Ironically, by presenting a glorified heritage, the proposed floor hides the gladiatorial tunnels that are an undeniable part of its history. By prioritizing their global image, the government once again neglects the local community of Monti as its residents are displaced by tourist-catering hotels and shops. By promoting this space as a place for “cultural events”, it inevitably becomes a space for corporate exploitation, such as when soccer team owner James Pallotta proposed a 300 million viewer pay-per-view match with the monument as a playing field. 

 

In some sense, the country has not escaped the mindset that Mussolini perpetrated, simultaneously idolizing and neglecting the past in service of a present self-image. Its people, acutely aware of this contradiction, struggle to decide what it actually means to preserve its ruins, and through that, its culture. 

 

If “wellness” means anything to a nation … is Italy well?

 

The thing is, Western artists have been reconciling this identity crisis for centuries now.
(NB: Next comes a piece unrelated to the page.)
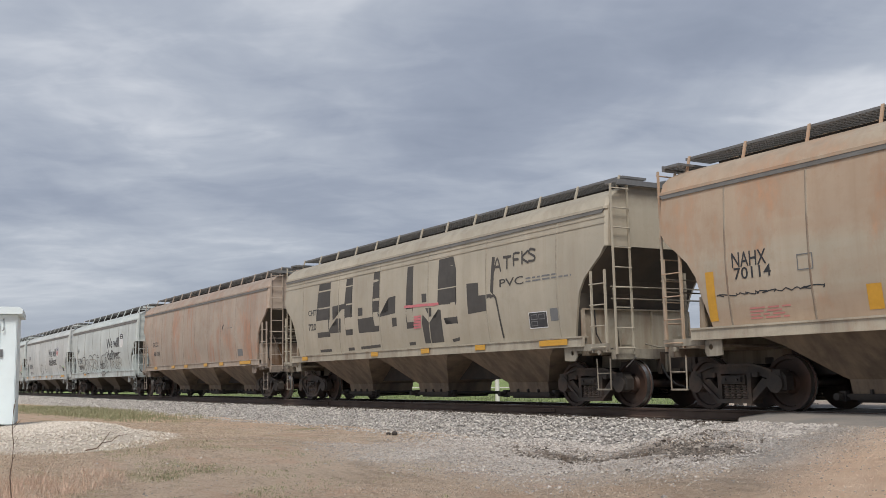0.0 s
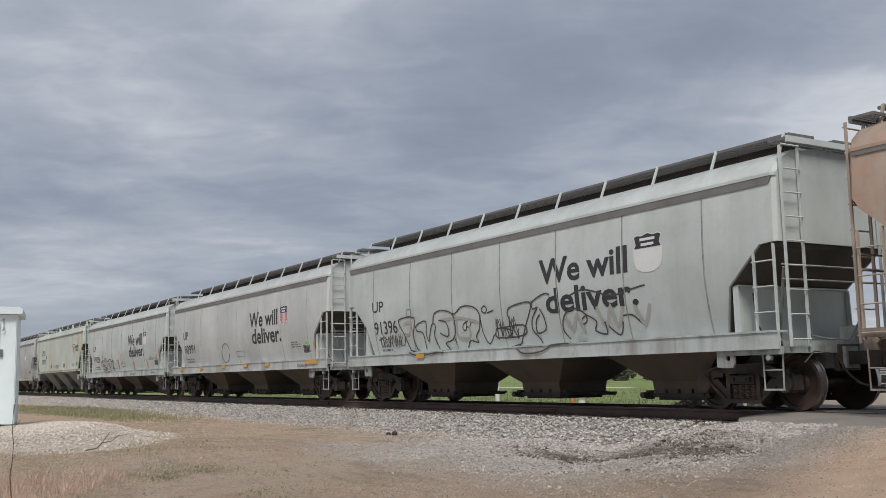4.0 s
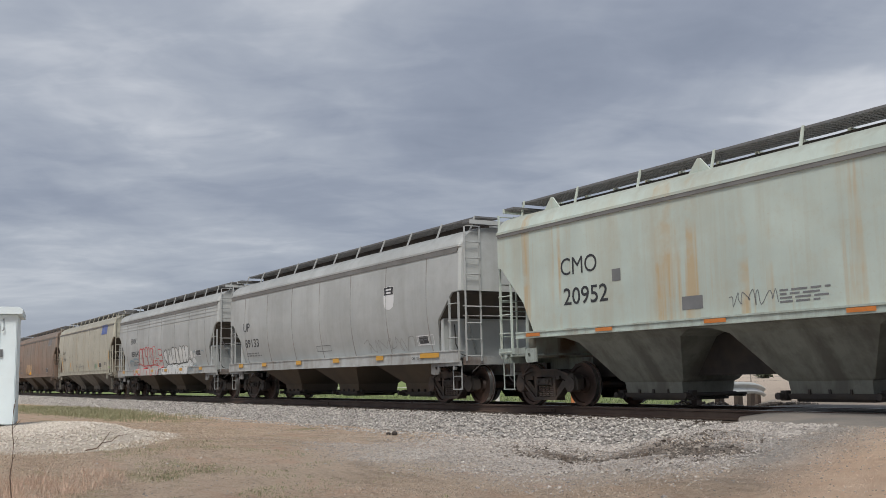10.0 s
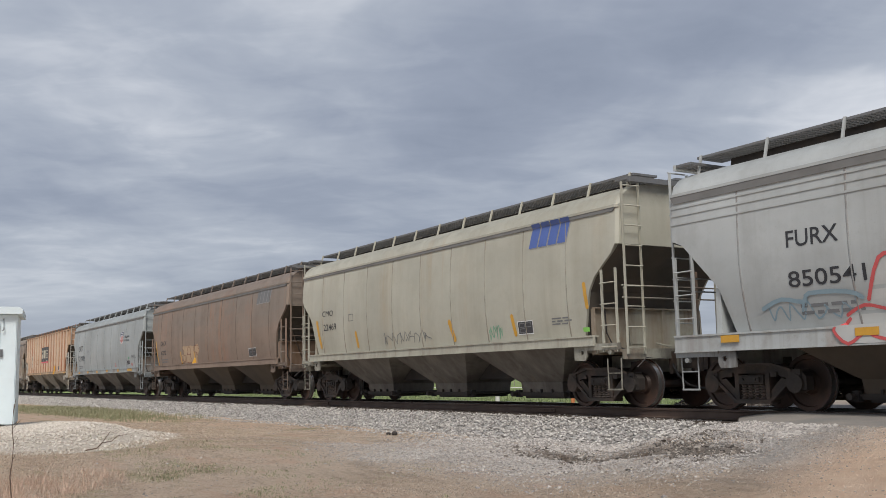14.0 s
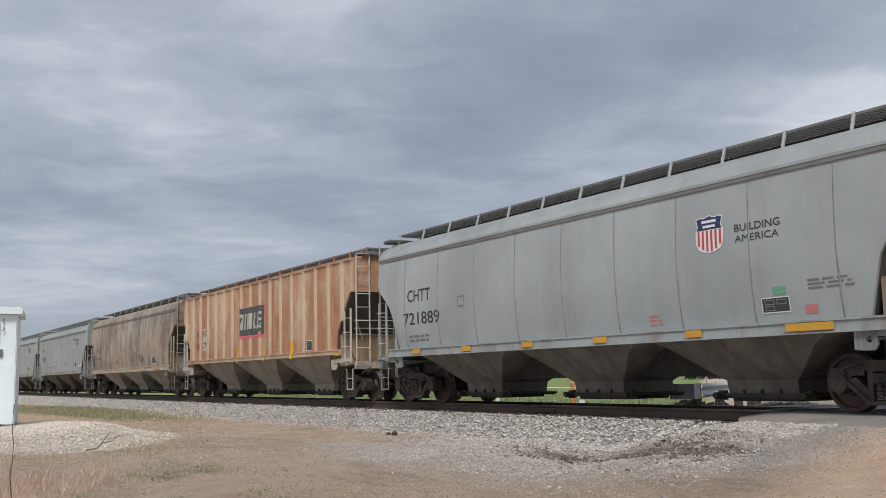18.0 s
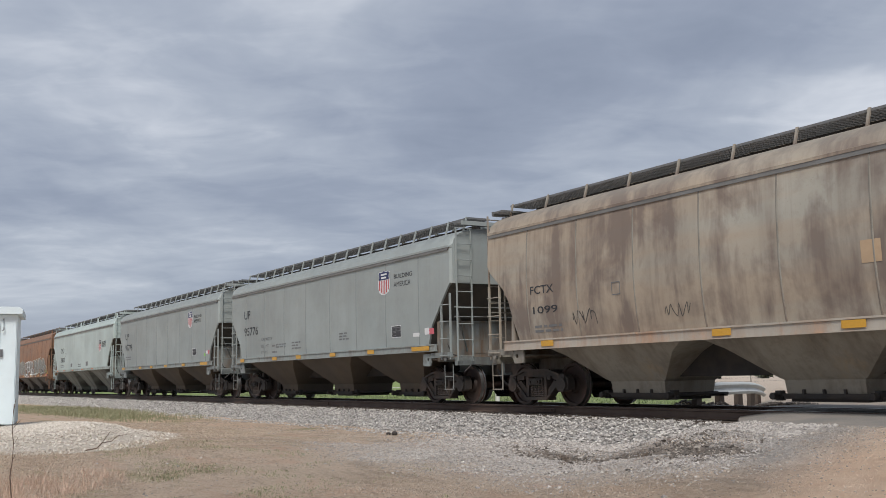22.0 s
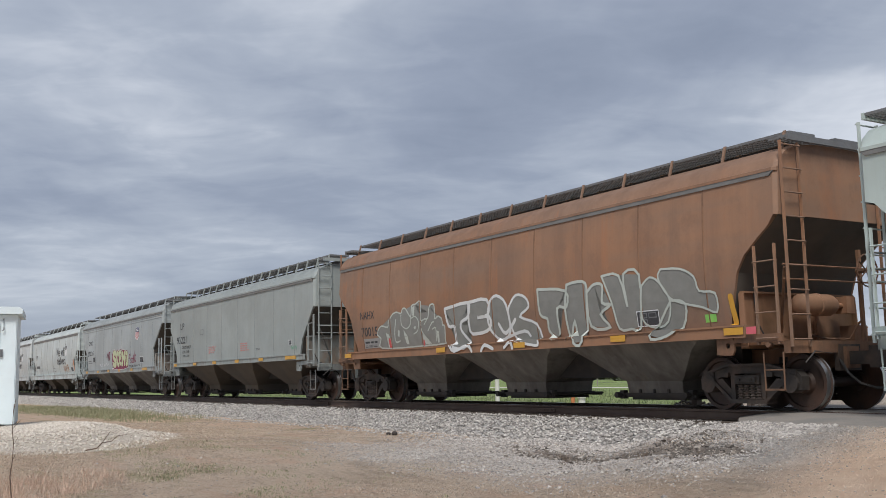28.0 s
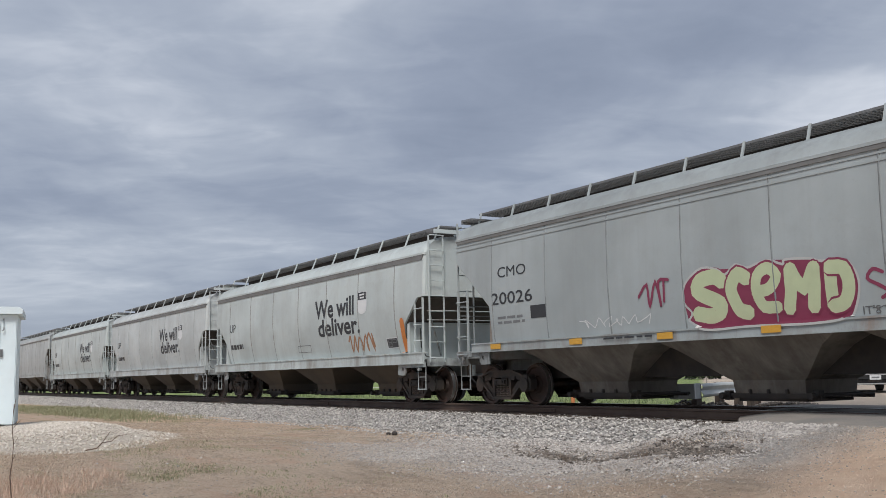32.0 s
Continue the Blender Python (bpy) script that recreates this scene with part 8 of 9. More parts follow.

The Romantics were particularly obsessed with the ruins of antiquity, contemplating the impermanence of Western civilization and, by association, their own transience. I’m woefully unqualified to interpret this collective oeuvre, but I do want to mention one particular artist.

 

Hubert Robert was nicknamed Robert des ruines for his near obsessive interest in ruins. Unlike many of his contemporaries however, Robert at times turns his mind’s eye away from the past and towards the landmarks of his present, preserving them in their eroding state or even reimagining them as such.

 

One of his most famous paintings, View of the Grande Galerie in Ruins (1796), is an example of the latter, depicting The Louvre in a state of ruin. Most of the artwork has fallen, but a bronze statue of the Apollo Belvedere still stands, beheld by a single man preserving the work in his sketchbook. He does nothing more, as if he’s just a visitor to the grand gallery as it was.

 

Some might obsess with the glory of the past, or fear what it portends for our future. From that perspective, it is hard to not view the ruin as a blight on the landscape, something unwell that needs to be fixed. But for this man who accepts the past as it was, the ruin as it is, and the transience of everything that will be … the ruin is a miracle. After all of this time, it’s still standing. And I get to see it.

 

How do we define the “wellness” of a ruin? A trick question.

 

It is defined by us; by our own wellness. Looking upon our past, present, and future, embodied in crumbling stone … are we afraid? Or are we comforted? 

 

 

Wanting to be anywhere else, I stormed out of my own home and walked into the nearby forest. All I wanted to do was to vent and wallow in my own despair where nobody could find me.

 

Nobody did find me that day. But something did.

 

Directly across my house is a nursery. Every day, the place bustled with the noise of parents’ cars filling the parking lot. I was used to that noise. However, just a thousand feet away was a different nursery. It always seemed to be empty. It’s probably not true, but I thought it had been abandoned.

 

But through a dirt trail in the forest, I accidentally stumbled into the nursery’s backyard.  Barbie dolls laying in their houses, caked in dust. A large dreamcatcher with ribbons tied to it. An oversized iridescent oyster shell sitting on a flight of stairs. A toy waterfall set, too filled with sand to have been deposited by the wind alone. A clothesline hung with crayon drawings that I stared at for a very long time, struggling to understand what each was trying to say.

 

I thought this place was dead. To the casual onlooker, it probably looked that way. But I understood for the first time that this was a lived-in place, where little kids tied little ribbons and scrawled with crayons and shoveled up sand where it didn’t belong. And after all of this time … it was still here.

 

This was my ruin. That day, when I thought I wanted to be alone, it found me. And it will find me again. Because even if the nursery truly closes and bulldozers come to tear it down, it will still be there. Because the longest-lasting form of preservation, longer than any physical restoration, is memory and art.

 

I returned home, comforted by the new people I got to meet. And all was well.